On July 3rd, 2011, April Arrglington (like me, a self-described "know-it-all wannabe," who has become fascinated with "the different ways audiences now relate to stories in this new era of social media and mobile technology") posted a truly insightful blogpost about "transmedia" storytelling. In particular, read April's sparkling review of the different definitions of "transmedia" (April's review may help to explain some of the confusion around the term "transmedia" - a term that I don't like because it seems to suggest the platforms are somehow more important than the act of telling stories in new ways made possible by the Internet). From there, April launches into a great review of what we know (and what we have yet to learn) about the revolutionary storytelling opportunities filmmakers have in this New World of digital filmmaking and distribution. Read in particular her predictions about a new project based on the Harry Potter franchise, Pottermore, and how that project might just change the way we think about transmedia storytelling.
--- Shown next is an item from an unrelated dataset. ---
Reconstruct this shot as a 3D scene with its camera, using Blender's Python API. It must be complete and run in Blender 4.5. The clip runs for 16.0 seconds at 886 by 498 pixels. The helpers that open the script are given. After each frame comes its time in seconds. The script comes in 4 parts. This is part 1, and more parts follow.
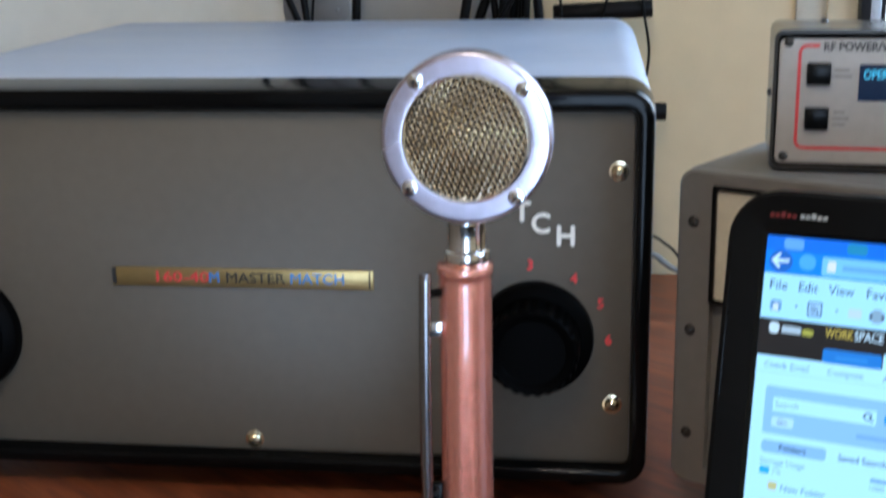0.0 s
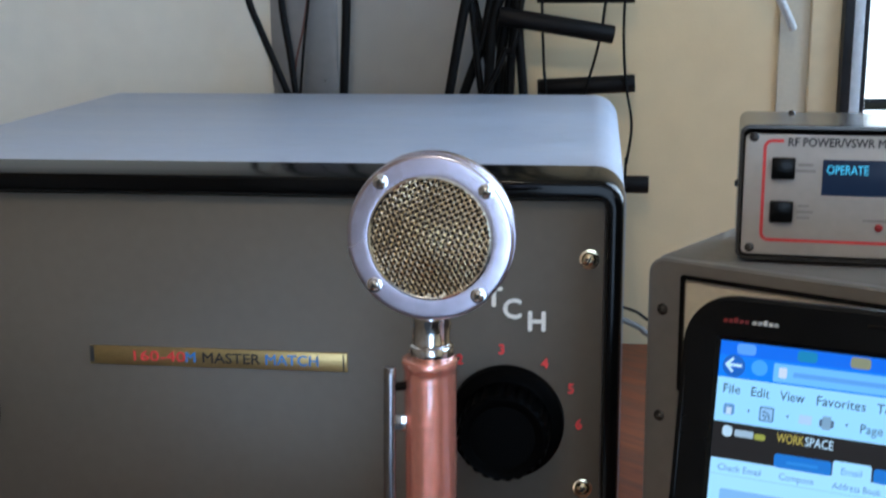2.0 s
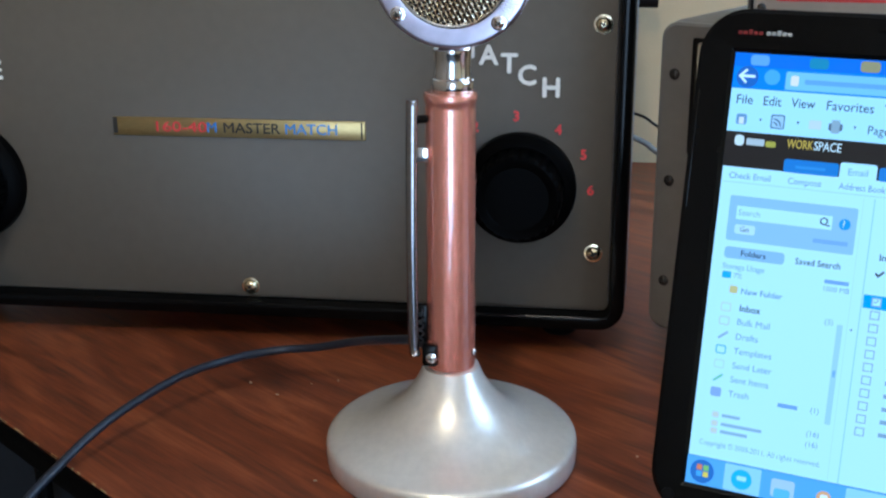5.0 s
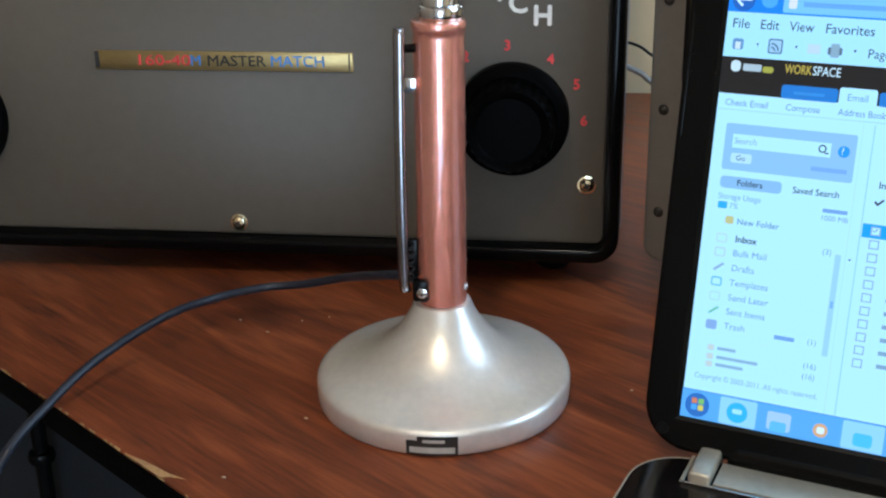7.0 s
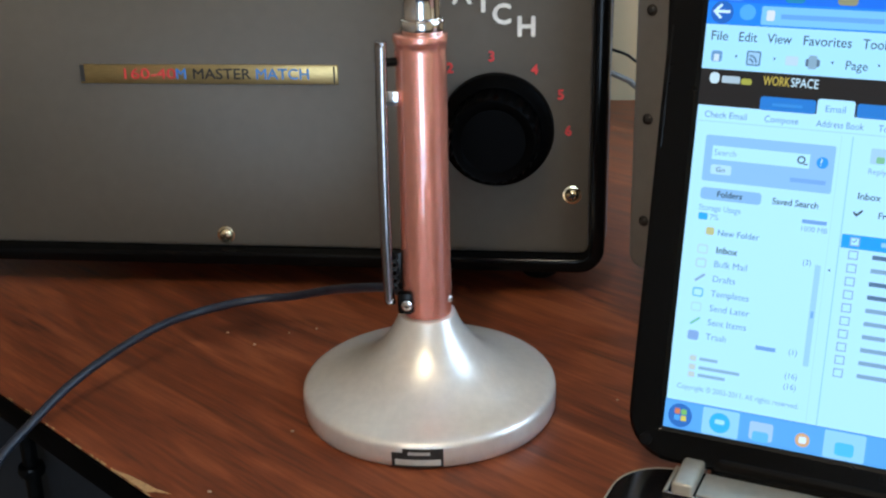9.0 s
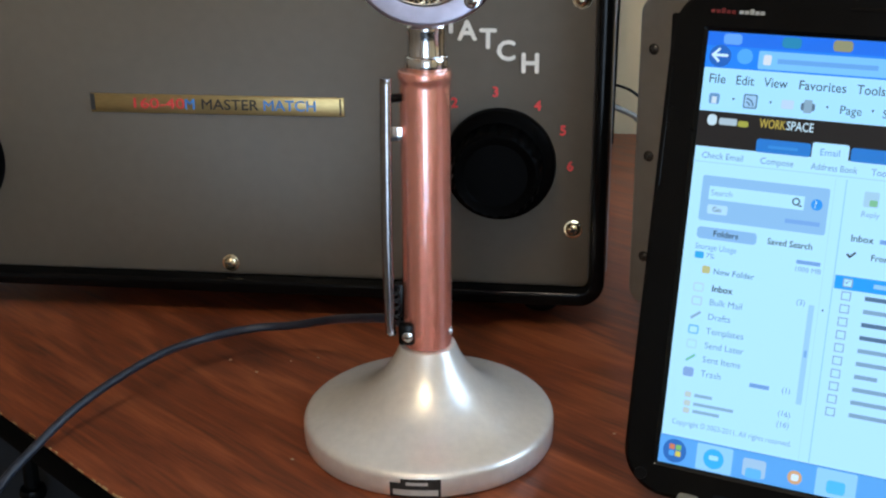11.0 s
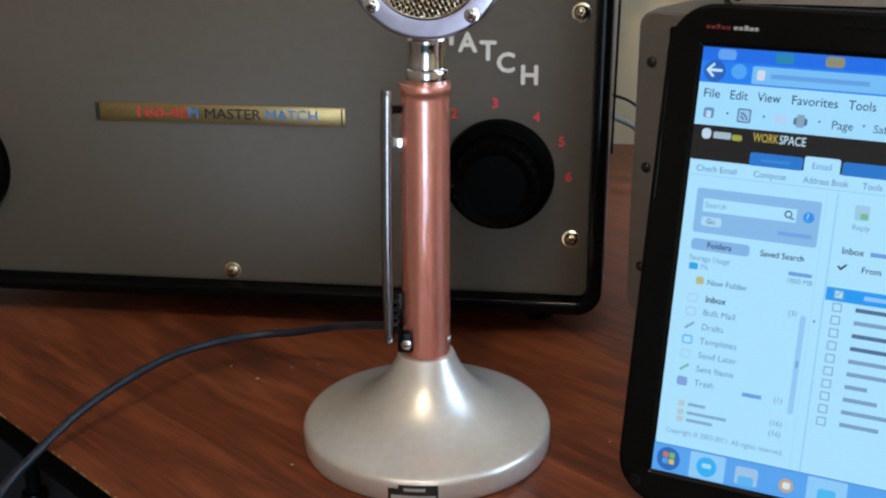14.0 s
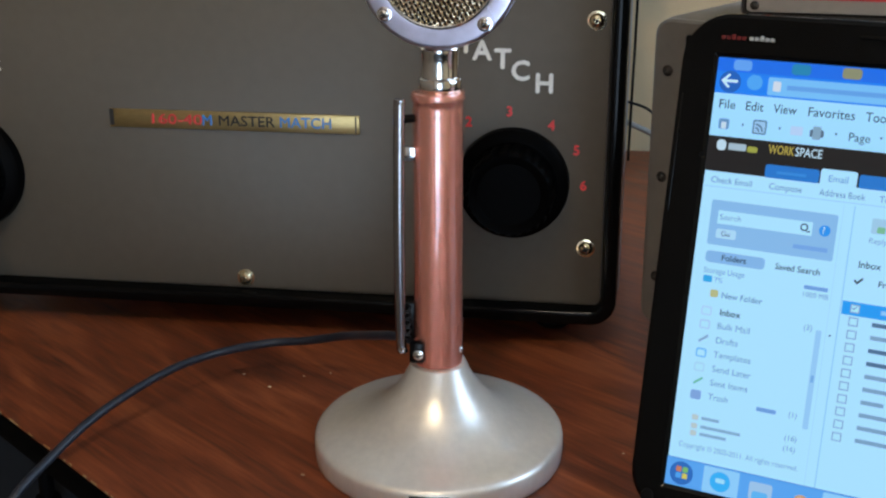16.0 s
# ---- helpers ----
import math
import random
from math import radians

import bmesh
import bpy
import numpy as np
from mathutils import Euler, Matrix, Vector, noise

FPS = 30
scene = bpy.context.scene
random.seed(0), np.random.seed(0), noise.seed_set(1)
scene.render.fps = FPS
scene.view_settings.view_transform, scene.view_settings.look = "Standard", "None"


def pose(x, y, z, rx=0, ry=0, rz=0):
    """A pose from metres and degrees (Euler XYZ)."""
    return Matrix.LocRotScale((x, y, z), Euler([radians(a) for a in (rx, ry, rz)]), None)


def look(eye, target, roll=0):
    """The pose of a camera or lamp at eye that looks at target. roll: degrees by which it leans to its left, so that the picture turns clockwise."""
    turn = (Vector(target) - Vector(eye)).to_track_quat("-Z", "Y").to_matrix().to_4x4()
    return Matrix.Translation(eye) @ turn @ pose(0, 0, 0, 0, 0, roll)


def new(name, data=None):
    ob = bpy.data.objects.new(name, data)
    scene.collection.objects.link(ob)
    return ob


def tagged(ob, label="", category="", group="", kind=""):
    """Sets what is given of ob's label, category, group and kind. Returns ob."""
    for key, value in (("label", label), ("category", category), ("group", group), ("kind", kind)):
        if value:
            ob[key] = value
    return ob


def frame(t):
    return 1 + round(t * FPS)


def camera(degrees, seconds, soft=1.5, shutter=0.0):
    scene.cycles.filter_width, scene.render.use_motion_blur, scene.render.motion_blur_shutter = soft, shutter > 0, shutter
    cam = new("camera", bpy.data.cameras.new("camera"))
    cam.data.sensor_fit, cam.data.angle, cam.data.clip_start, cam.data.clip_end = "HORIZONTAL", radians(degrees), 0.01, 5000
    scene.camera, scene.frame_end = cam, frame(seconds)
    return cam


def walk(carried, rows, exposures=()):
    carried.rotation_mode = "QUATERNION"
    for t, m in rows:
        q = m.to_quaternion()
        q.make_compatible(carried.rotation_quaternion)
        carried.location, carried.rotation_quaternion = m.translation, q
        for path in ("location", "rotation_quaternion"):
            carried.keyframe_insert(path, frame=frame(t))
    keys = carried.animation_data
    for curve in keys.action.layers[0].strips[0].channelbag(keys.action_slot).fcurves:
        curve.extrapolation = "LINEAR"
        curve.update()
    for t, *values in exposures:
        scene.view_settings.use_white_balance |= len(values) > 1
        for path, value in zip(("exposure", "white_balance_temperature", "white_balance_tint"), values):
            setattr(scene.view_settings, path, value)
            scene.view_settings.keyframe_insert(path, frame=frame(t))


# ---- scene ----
cam = camera(41.0, 16.0, soft=2.2, shutter=0.5)
PATH = [
    (0, (0.06, -0.52, 0.341), (-0.194, 1.399, -0.161), -1.0),
    (0.5, (0.071, -0.523, 0.364), (-0.183, 1.42, -0.036), 0.2),
    (1, (0.076, -0.525, 0.369), (-0.177, 1.427, 0.015), 0.6),
    (1.5, (0.075, -0.523, 0.369), (-0.185, 1.425, -0.001), 0.9),
    (2, (0.077, -0.523, 0.365), (-0.179, 1.415, -0.06), -0.4),
    (2.5, (0.076, -0.537, 0.35), (-0.226, 1.386, -0.11), -0.8),
    (3, (0.077, -0.547, 0.34), (-0.185, 1.378, -0.133), -0.7),
    (3.5, (0.076, -0.543, 0.337), (-0.194, 1.385, -0.121), -0.3),
    (4, (0.076, -0.546, 0.331), (-0.177, 1.378, -0.15), 0.2),
    (4.5, (0.073, -0.55, 0.307), (-0.166, 1.354, -0.258), 0.7),
    (5, (0.072, -0.56, 0.299), (-0.18, 1.329, -0.31), -0.3),
    (7.5, (0.075, -0.547, 0.294), (-0.167, 1.304, -0.424), -0.9),
    (8, (0.078, -0.548, 0.297), (-0.152, 1.314, -0.395), -0.6),
    (8.5, (0.078, -0.549, 0.298), (-0.163, 1.304, -0.414), -1.9),
    (9, (0.079, -0.548, 0.298), (-0.155, 1.309, -0.406), -1.3),
    (9.5, (0.08, -0.551, 0.303), (-0.143, 1.319, -0.371), -1.3),
    (10, (0.081, -0.551, 0.302), (-0.154, 1.322, -0.359), -0.8),
    (12.5, (0.082, -0.563, 0.308), (-0.162, 1.308, -0.354), -0.3),
    (13, (0.082, -0.563, 0.308), (-0.158, 1.312, -0.346), -0.2),
    (13.5, (0.083, -0.564, 0.308), (-0.158, 1.313, -0.339), -0.1),
    (14, (0.084, -0.563, 0.308), (-0.162, 1.312, -0.342), -0.1),
    (14.5, (0.083, -0.562, 0.307), (-0.162, 1.317, -0.332), 0.3),
    (15, (0.085, -0.561, 0.307), (-0.173, 1.315, -0.336), -0.1),
    (15.5, (0.085, -0.559, 0.31), (-0.181, 1.321, -0.317), 0.3),
    (16, (0.086, -0.558, 0.31), (-0.19, 1.315, -0.335), -0.1),
]
EXPOSURES = [(0.0, 0.06, 5850, 8), (1.0, -0.02, 5850, 7), (2.0, -0.23, 5800, 7), (3.0, -0.24, 5700, 7), (4.0, -0.19, 5700, 6), (4.5, -0.07, 5600, 5), (5.0, -0.04, 5620, 5),
             (7.5, -0.01, 6250, 6), (10.0, -0.01, 6350, 7), (12.5, -0.31, 6560, 8), (16.0, -0.33, 6420, 8)]
walk(cam, [(t, look(eye, target, roll)) for t, eye, target, roll in PATH], EXPOSURES)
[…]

Here are just a couple of the ideas - crucial for anyone whose story will be told "in pieces" - that April covers:
What we call "transmedia" continues to evolve, but the sense of community that can be built across multiple platforms, where interactive components engage and inspire, is not simply a question of the methods of storytelling. Just because a property expands across multiple platforms, it doesn't mean that the storyteller has really engaged in transmedia storytelling. As April writes: "Transmedia storytelling is not something you can slap onto any property. Ideally, transmedia should be considered as a way to develop a property from the ground up."